Srinagar: The High Court has granted last and final opportunity to the government to file its counter-affidavit on a public interest petition challenging the legality of Public Safety Act (PSA), the preventive detention law.
The petition filed in 2019 by senior advocate Syed Tasaduq Hussain sought scrapping of the “controversial” law.
It was heard today by a bench of Chief Justice A M Magray and Justice Sanjay Dhar. The bench granted the last and final opportunity of two weeks to the respondent authorities to file their statement.
T M Shamsi, the Deputy Solicitor General of India submitted that the maintainability of the petition is to be first decided.
The petition challenges the legality of the preventive detention law saying “it is illegal because it contravenes 44th (1979) amendment to the Constitution of India and that the Union of India was bound to bring this amendment into force.”
“Section 8 of the PSA should be declared illegal because the government has to approve the detention but it cannot approve without hearing the detenue,” pleaded the petitioner.
Underscoring that “power to detain is power of the state”, the petition read that a “divisional commissioner or district magistrate cannot detain a person”.
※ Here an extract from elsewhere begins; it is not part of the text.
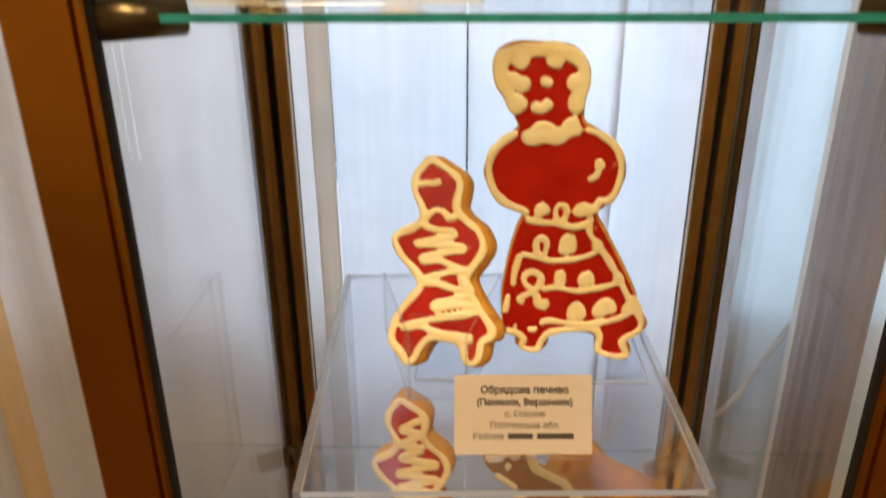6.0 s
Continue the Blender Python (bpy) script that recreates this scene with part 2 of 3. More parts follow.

It also raises the issue of legal aid praying the State was bound to provide to a detainee booked under PSA. “Where the State detains a person under PSA, it has a duty under Article 22 of the Constitution, read with Articles 20 and 21, to provide legal aid to the detainee”.
The petitioner pointed out that for the last 46 years amendment to Article 22 of the Constitution of India (protection against arrest and detention in certain cases) has not been brought into force in J&K. He sought direction to the Union of India for bringing into force the said amendment.
“Amendment provided drastic changes that a person could be detained under PSA initially only for a period of two months and that chairman of the advisory board would either be Chief Justice of the state or a sitting judge of the High Court so that the matter is reviewed dispassionately,” he submitted.